Exercise: Of the lines listed below, return exactly those that run from the line containing "carried.location, carried.rotation_quaternion = m.translation, q" through the line containing "scene.view_settings.use_white_balance |= len(values)", both included.

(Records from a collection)
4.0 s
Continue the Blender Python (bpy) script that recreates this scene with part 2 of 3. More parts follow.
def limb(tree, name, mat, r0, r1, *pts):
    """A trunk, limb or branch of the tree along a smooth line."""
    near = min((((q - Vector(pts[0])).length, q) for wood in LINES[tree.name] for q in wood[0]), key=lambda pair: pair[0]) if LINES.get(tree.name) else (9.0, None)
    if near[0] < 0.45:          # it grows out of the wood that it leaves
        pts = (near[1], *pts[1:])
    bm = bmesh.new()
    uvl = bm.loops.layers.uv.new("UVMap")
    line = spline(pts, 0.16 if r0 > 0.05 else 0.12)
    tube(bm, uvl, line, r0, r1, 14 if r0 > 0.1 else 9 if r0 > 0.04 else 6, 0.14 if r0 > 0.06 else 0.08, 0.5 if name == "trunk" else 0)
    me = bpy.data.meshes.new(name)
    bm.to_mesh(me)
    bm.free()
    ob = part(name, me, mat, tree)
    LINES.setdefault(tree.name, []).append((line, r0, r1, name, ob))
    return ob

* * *

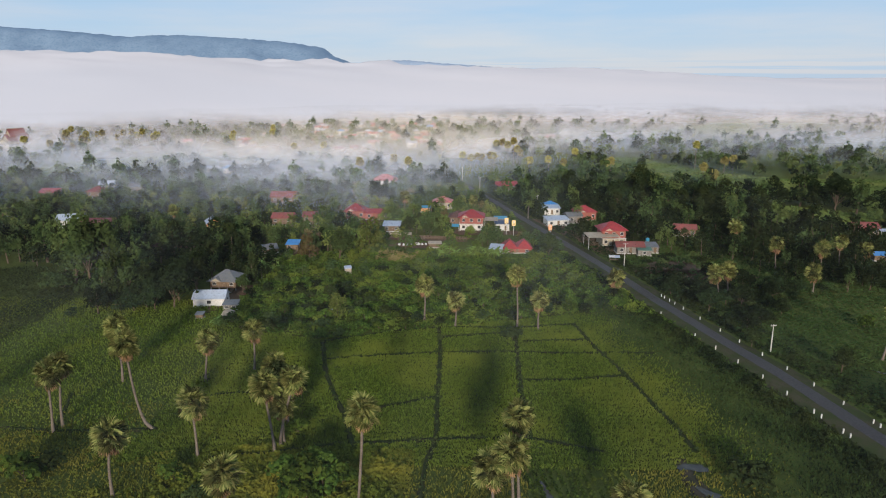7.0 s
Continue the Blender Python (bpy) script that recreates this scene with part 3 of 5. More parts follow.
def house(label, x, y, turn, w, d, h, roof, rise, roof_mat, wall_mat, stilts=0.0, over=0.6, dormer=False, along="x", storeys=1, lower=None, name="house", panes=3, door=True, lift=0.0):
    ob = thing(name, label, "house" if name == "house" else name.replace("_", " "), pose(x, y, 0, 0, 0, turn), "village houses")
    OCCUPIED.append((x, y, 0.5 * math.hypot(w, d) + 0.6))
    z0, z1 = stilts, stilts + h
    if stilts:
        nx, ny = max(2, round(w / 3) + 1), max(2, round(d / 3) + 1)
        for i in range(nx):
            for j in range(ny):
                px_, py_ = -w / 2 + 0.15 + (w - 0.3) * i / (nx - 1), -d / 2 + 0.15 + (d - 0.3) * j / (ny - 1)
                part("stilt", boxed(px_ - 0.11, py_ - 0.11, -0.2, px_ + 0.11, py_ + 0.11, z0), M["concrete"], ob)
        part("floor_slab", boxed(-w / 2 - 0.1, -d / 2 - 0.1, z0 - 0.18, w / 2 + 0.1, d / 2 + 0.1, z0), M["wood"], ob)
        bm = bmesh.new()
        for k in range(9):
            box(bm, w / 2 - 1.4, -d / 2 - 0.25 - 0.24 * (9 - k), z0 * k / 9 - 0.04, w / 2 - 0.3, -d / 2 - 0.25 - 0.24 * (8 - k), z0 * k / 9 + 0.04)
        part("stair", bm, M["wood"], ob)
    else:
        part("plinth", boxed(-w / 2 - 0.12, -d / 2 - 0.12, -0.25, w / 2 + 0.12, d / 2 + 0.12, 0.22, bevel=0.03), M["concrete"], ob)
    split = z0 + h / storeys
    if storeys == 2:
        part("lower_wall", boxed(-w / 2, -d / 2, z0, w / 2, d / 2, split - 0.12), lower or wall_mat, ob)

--

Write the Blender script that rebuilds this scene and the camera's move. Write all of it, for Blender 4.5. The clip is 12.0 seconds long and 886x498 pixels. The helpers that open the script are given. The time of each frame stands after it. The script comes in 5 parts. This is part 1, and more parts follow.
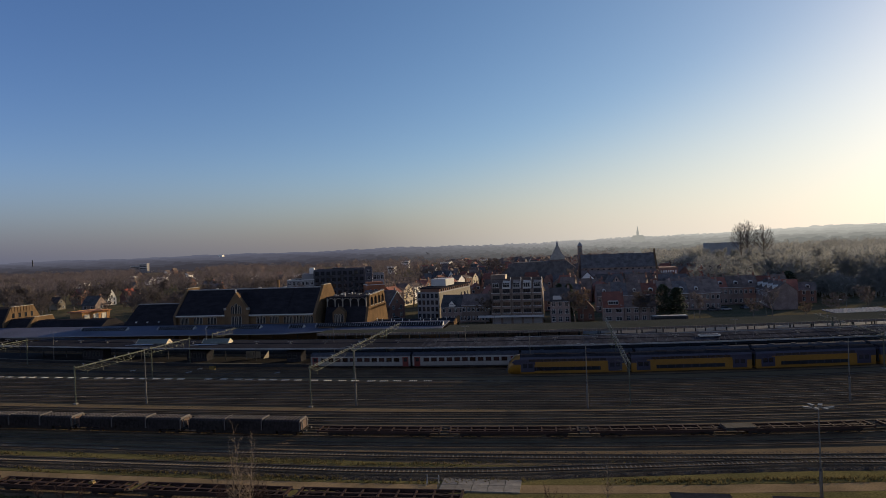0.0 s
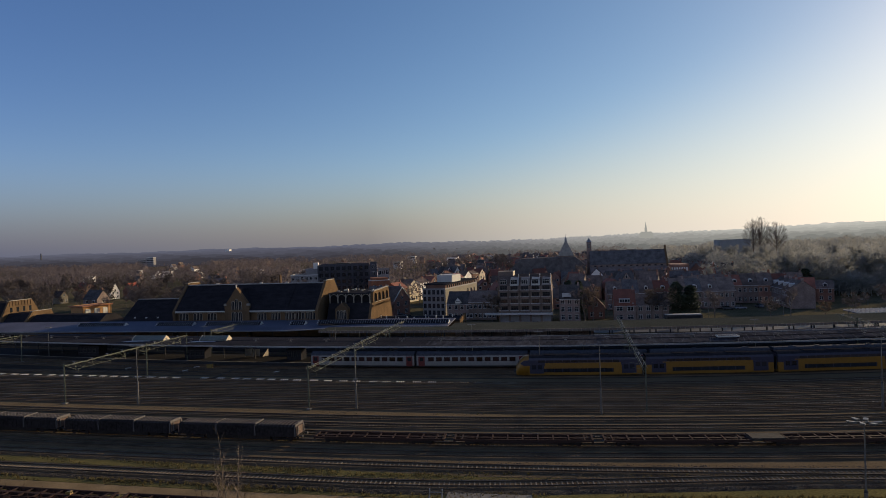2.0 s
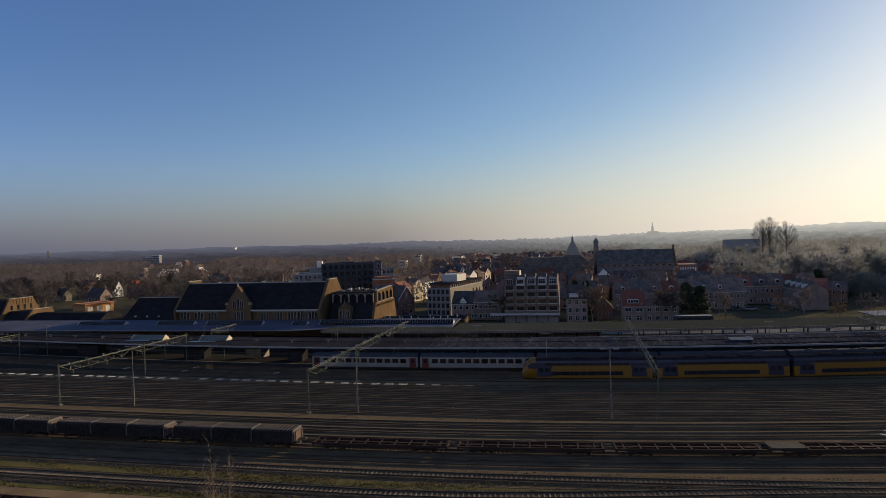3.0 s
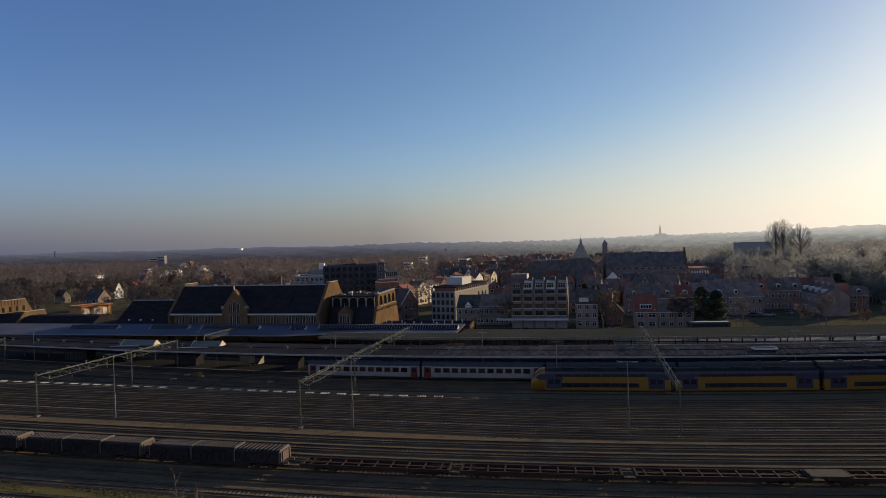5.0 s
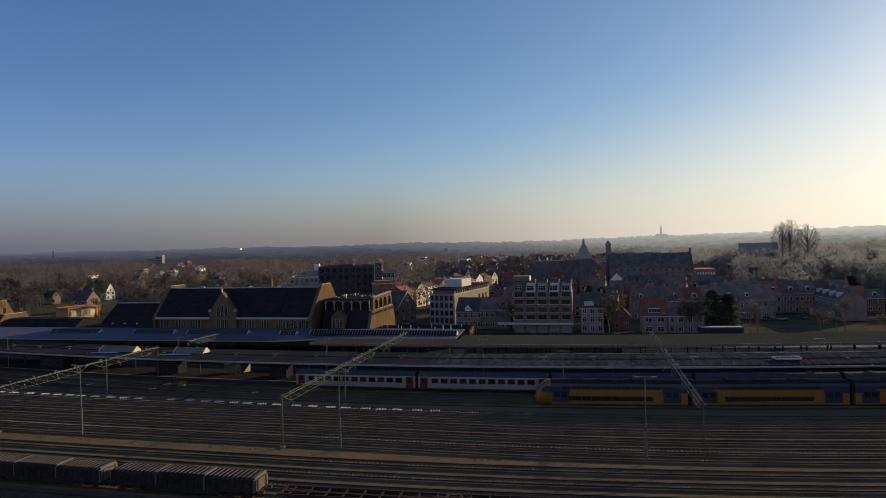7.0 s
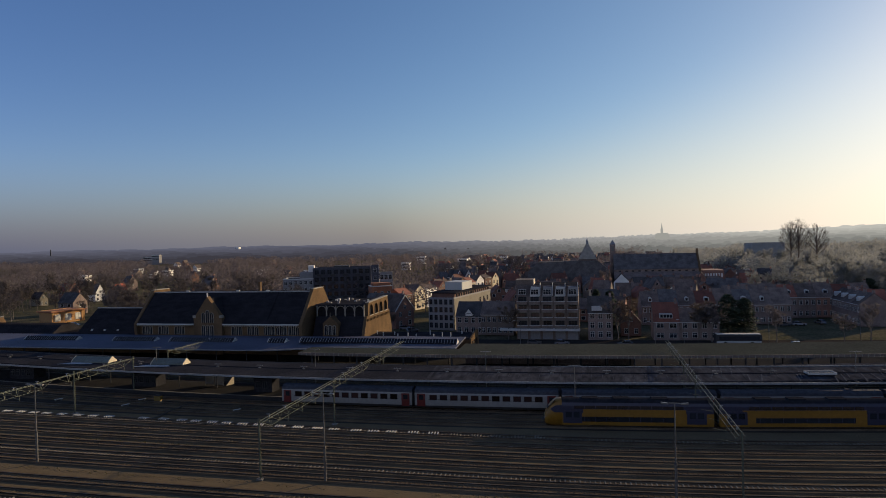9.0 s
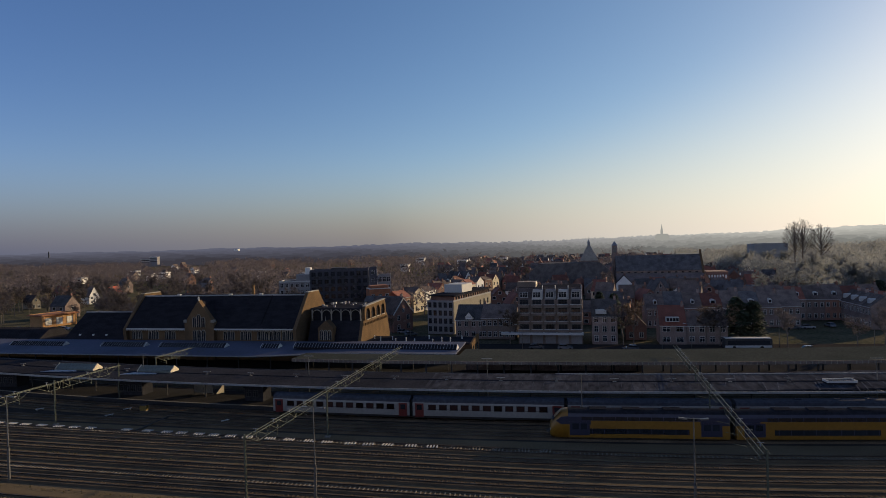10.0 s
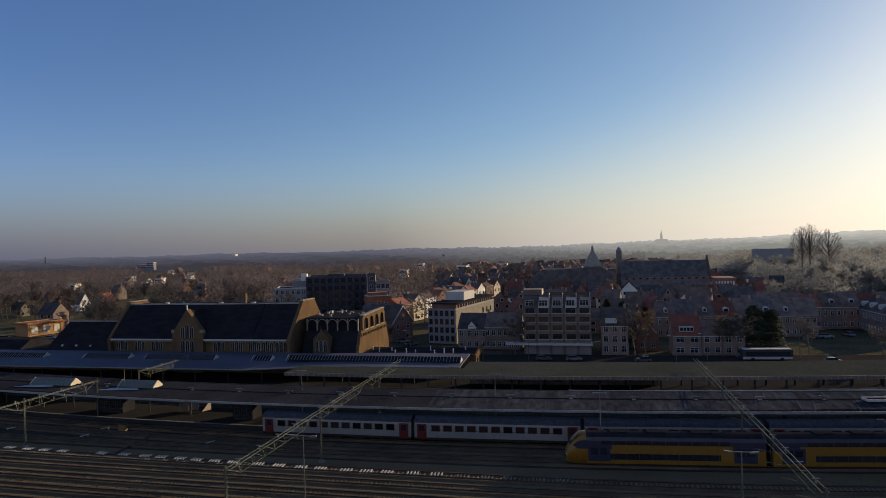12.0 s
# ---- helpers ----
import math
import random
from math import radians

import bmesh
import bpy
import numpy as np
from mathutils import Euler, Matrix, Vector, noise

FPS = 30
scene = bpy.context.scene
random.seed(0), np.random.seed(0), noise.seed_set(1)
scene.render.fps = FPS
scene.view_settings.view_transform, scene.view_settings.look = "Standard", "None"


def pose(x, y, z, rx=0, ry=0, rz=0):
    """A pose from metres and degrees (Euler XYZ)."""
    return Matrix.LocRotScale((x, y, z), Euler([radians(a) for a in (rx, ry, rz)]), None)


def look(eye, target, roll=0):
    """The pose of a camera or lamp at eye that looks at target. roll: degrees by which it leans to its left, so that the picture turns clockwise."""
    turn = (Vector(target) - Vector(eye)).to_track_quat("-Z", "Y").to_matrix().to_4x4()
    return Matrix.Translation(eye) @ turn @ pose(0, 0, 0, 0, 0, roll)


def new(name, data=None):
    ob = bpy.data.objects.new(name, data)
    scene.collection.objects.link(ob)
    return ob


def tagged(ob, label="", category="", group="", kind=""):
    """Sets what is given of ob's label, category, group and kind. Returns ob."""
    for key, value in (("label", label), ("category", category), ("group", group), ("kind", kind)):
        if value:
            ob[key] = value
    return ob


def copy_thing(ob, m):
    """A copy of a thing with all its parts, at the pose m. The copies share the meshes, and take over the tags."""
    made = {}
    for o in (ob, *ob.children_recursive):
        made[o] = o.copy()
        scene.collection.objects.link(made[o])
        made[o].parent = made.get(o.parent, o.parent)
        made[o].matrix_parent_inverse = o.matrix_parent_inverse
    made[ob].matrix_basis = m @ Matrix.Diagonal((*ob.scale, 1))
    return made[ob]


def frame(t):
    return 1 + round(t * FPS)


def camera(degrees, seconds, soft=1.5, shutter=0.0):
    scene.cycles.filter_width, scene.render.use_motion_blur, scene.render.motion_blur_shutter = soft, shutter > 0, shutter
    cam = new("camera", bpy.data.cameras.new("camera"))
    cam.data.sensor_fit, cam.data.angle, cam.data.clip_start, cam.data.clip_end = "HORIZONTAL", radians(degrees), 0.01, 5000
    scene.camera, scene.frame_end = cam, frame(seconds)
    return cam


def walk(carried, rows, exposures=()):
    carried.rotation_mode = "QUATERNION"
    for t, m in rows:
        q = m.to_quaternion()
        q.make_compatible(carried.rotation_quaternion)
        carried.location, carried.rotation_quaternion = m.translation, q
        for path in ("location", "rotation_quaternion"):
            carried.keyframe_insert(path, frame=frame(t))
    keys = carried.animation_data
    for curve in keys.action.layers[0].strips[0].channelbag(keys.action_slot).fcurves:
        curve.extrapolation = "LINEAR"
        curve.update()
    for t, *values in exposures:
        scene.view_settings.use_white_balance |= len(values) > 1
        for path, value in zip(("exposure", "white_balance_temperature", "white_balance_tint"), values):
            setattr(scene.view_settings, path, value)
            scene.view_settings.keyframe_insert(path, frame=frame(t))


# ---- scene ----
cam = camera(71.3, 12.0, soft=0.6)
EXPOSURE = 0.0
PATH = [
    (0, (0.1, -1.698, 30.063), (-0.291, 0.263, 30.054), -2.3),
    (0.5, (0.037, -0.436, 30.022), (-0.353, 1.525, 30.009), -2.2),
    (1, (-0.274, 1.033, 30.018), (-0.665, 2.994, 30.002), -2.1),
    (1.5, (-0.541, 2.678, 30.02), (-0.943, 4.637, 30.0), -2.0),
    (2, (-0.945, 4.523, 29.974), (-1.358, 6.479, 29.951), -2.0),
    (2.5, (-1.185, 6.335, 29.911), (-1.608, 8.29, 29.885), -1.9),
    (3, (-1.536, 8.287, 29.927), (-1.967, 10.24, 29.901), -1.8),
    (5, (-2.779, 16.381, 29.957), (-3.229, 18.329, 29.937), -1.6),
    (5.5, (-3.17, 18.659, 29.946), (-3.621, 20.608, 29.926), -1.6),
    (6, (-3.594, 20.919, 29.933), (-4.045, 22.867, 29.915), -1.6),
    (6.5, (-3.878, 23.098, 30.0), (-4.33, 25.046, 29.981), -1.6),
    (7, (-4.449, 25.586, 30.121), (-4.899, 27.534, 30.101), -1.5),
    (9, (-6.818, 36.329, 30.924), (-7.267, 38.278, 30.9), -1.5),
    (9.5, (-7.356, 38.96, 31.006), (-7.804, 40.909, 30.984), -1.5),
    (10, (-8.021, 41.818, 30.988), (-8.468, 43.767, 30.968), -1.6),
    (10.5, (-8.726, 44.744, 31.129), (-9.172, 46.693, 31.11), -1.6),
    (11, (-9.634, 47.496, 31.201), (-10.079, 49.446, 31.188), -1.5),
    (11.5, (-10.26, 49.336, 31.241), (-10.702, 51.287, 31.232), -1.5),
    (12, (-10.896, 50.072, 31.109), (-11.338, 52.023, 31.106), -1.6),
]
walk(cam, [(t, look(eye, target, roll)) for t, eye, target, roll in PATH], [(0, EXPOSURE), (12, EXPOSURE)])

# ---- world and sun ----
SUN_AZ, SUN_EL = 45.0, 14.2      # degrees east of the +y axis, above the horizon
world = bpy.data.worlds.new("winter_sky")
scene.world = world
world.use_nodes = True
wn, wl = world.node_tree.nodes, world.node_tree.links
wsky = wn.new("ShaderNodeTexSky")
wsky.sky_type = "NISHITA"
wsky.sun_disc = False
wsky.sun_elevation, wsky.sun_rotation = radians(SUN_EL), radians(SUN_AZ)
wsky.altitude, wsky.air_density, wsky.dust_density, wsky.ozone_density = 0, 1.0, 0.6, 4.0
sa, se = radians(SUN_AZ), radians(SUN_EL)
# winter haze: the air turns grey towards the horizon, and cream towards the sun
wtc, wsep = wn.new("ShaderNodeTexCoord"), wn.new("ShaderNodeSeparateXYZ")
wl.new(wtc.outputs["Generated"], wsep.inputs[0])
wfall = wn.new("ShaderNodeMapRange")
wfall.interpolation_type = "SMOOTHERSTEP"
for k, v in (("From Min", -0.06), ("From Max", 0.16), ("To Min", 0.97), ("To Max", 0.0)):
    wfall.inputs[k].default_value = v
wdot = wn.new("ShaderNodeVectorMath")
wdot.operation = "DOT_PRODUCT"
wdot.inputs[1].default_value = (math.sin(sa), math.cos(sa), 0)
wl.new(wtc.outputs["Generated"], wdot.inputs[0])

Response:
        carried.location, carried.rotation_quaternion = m.translation, q
        for path in ("location", "rotation_quaternion"):
            carried.keyframe_insert(path, frame=frame(t))
    keys = carried.animation_data
    for curve in keys.action.layers[0].strips[0].channelbag(keys.action_slot).fcurves:
        curve.extrapolation = "LINEAR"
        curve.update()
    for t, *values in exposures:
        scene.view_settings.use_white_balance |= len(values) > 1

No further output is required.